Die Bundesagentur für Arbeit hat sich noch nicht so dramatisch zum Fachkräftemangel geäußert. Ihre Denkfabrik, das Institut für Arbeitsmarkt- und Berufsforschung (IAB), sieht derzeit noch keine eklatante Lücke, sondern spricht lediglich von Engpässen in einigen Branchen, etwa im Maschinen- und Autobau und der Informatik.
(Klaus Tscharnke, dpa)

Kommentare (1)

  1. rustyoldguy am 30.08.2017
    Von wegen Fachkräftemangel!

    Mit Weiterbildung oder Umschulungen als Arznei gegen Fachkräftemangel ist das so eine Sache. Ich selbst habe es an meinen ehemaligen Arbeitsplatz erlebt, das ein junger Mechatroniker in der Lehre sich mit verschiedenen Kursen weiter gebildet hatte. Das wurde aber von den Herrschaften im Büro nicht gerne gesehen. Nach der Lehre wurde er entlassen, obwohl er sehr intelligent war und begabt in seinem Beruf. Ich habe auch diese Erfahrung machen müssen. Anfang 2012 wurde ich in einem Berufsförderungswerk in der Nähe von Regensburg zum Qualitätsfachmann für Längenprüftechnik ausgebildet mit Erfolg: Notendurchschnitt im Schulabschlusszeugnis 1,37 IHK-Prüfung mit 92 Punkten, DGQ-Qualitätsassistent und -Fachkraft. Gerade was das Qualitätswesen in Deutschland angeht, in der Produktion, wird die BRD in Zukunft arg Federn lassen müssen. Das haben meine Erfahrungen gezeigt. Da hat der Autor dieses Artikels oben Recht, diese Misere ist hausgemacht.
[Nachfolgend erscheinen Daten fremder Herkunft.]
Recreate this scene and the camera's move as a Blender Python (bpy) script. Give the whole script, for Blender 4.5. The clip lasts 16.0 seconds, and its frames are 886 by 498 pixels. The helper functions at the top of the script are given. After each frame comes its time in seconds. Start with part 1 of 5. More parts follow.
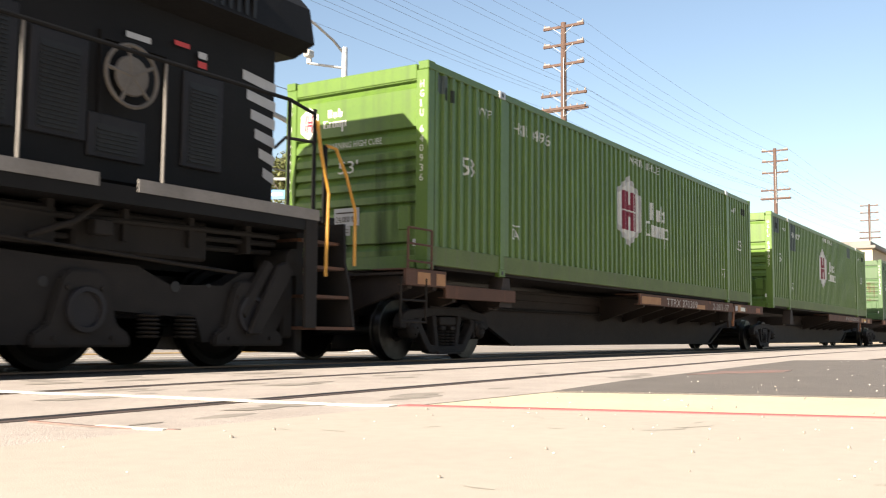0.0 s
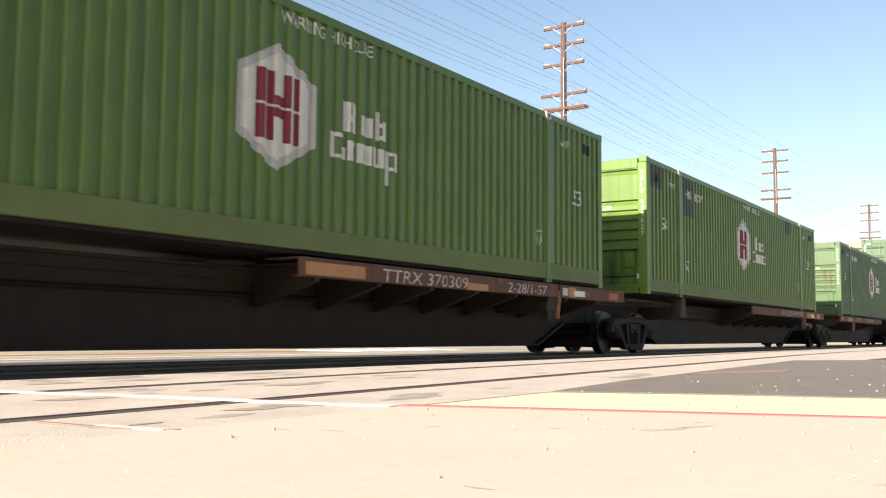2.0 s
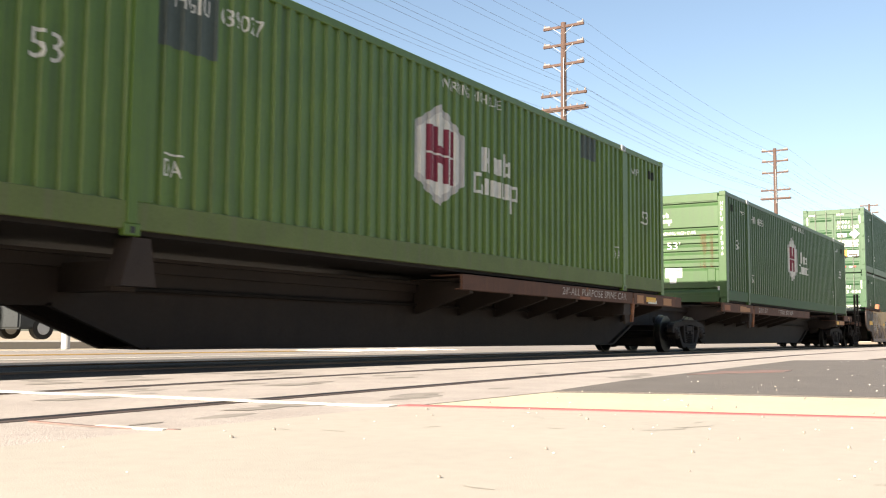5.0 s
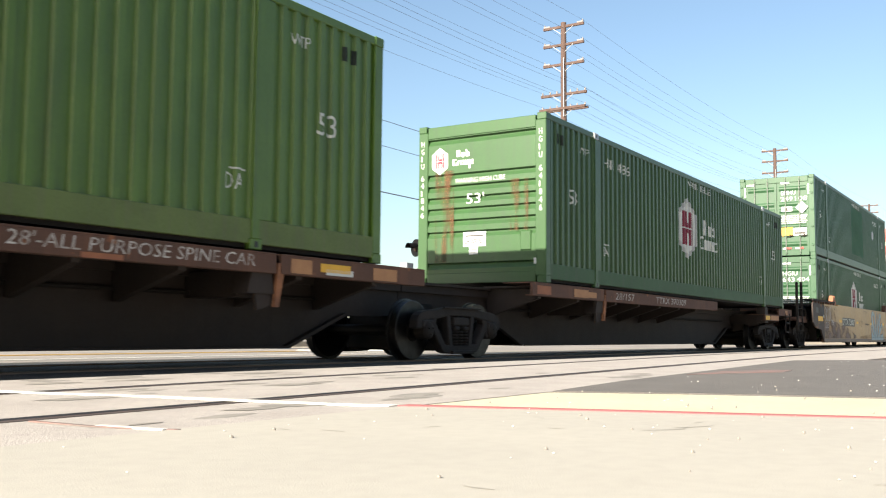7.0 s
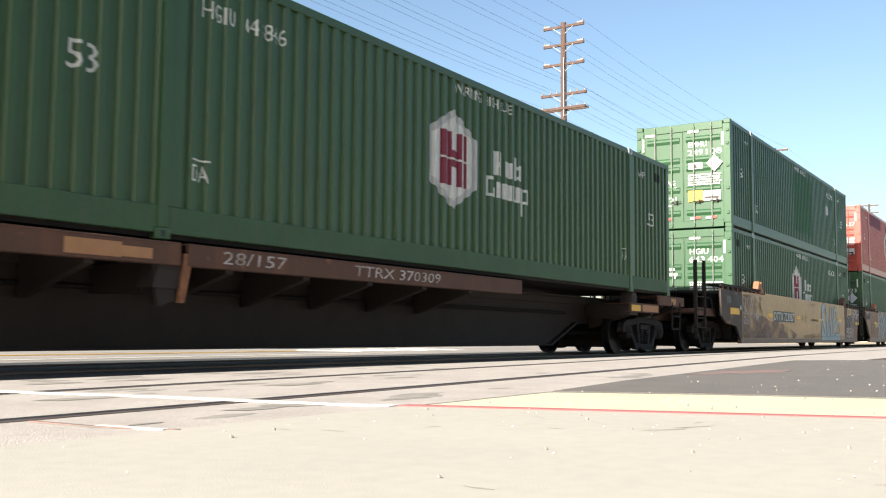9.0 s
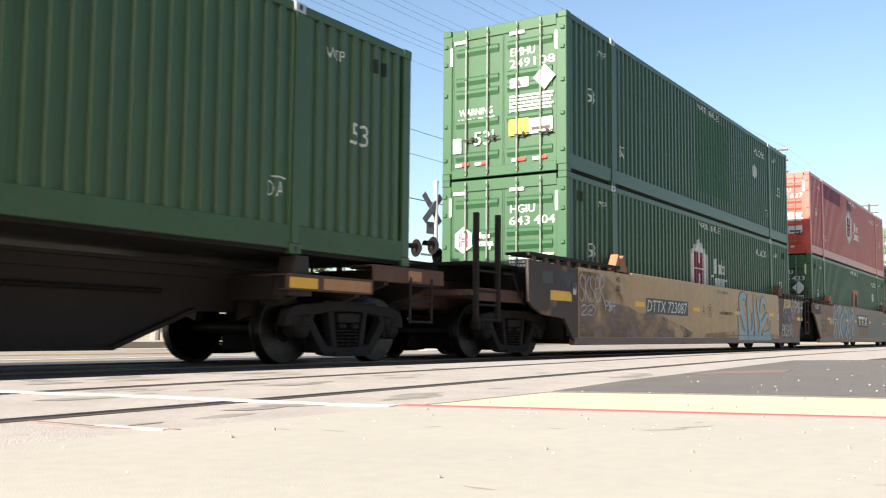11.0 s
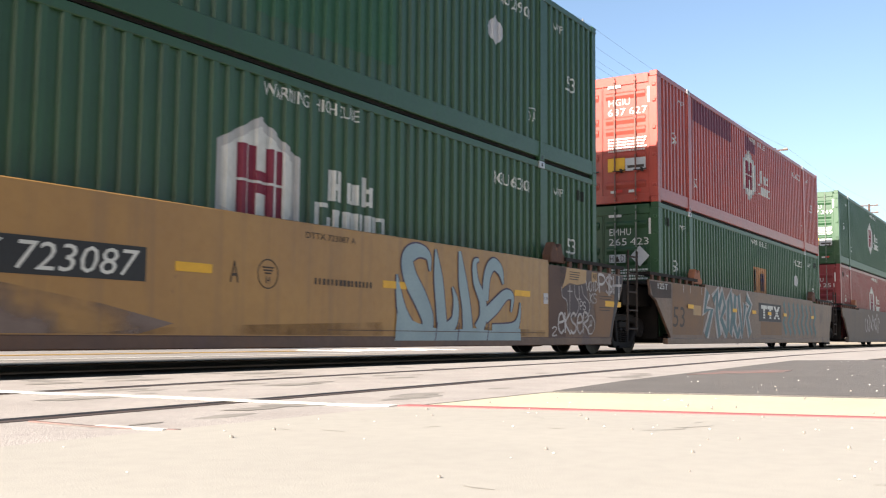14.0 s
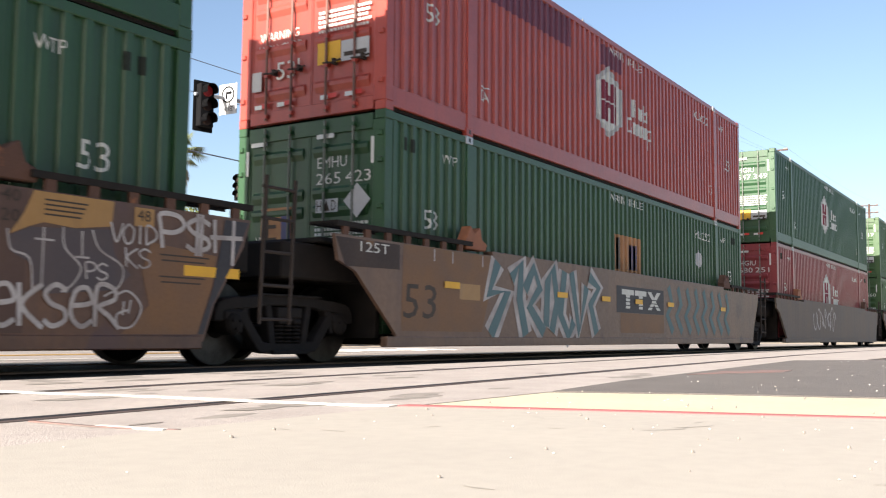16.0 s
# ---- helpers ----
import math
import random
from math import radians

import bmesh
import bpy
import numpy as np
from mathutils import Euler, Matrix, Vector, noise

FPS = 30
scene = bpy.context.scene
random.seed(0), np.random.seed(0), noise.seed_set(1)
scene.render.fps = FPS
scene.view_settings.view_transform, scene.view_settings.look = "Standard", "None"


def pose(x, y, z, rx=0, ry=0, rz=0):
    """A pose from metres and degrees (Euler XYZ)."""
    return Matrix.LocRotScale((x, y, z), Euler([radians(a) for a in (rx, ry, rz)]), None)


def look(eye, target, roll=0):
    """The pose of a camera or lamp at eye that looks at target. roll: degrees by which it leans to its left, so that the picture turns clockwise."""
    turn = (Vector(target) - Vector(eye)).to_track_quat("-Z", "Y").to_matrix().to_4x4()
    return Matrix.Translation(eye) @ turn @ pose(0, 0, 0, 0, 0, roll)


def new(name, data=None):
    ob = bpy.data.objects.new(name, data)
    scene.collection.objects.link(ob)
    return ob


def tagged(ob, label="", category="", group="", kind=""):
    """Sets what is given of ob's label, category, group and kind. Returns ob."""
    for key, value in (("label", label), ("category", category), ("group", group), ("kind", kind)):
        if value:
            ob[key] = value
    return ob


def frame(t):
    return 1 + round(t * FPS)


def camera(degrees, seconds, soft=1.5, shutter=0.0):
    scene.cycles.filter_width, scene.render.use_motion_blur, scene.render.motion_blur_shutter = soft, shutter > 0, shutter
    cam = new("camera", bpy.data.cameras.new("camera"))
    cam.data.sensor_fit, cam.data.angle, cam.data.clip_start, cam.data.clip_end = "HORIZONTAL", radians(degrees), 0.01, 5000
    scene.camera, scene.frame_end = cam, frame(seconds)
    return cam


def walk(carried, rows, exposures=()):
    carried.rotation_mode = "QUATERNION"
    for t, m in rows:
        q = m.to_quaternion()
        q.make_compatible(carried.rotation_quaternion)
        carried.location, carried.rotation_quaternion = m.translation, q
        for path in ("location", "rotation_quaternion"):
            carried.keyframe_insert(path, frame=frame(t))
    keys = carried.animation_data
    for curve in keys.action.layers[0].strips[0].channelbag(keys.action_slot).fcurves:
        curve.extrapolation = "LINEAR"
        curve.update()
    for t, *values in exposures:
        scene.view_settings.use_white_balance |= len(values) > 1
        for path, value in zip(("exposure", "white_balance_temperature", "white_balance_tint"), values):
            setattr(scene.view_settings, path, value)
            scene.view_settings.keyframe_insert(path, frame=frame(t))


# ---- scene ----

    Heute arbeite ich als Hausmeistergehilfe.
    An meinen heutigen Arbeitsplatz habe ich sogar Bauingenieure und ausgebildete Umwelttechniker als Kollegen(!!!).

    Gerade kleinere bis mittlere Firmen können meiner Erfahrung nach die ganze Ausbildung und Leistung nicht einmal annähernd ausnutzen. Weder auf Grund der Personalstruktur noch finanziell. Gerade da macht sich auch sogenannte "Vitamin B" bemerkbar. Ältere bilden Seilschaften und lassen es eben nicht gerne zu, das gut ausgebildete jüngere Fachkräfte an ihnen vorbei ziehen..
    Alt her gebrachte Strukturen in Firmen lassen sich fast nicht erneuern. Auch nicht durch Heere von Fachkräften.
    Wer es bis zum 35ten Lebensjahr nicht geschafft hat, sollte von Weiterbildungsmaßnahmen die Finger lassen.
    Instinktiv merken dies auch die meisten und lassen mit zunehmenden Alter die Finger von solchen Maßnahmen.
    Hinterher landet man sowieso auf Harz IV oder im 900 Euro-Teilzeit-Job. Die Zahl derer, die es in meinem Umfeld geschafft haben, liegt lediglich bei etwa 5 bis 8 Prozent.
    Tut mir leid das man so was mal schreiben muss, aber das sind meine Erfahrungen der letzten 37 Arbeitsjahre.
    Man sollte doch mal über den Zaun blicken ins europäische Ausland und sich fragen, ob für gute Fachkräfte jene Staaten nicht doch die bessere Wahl zum arbeiten sind, auch für Bundesbürger, im Vergleich zur BRD.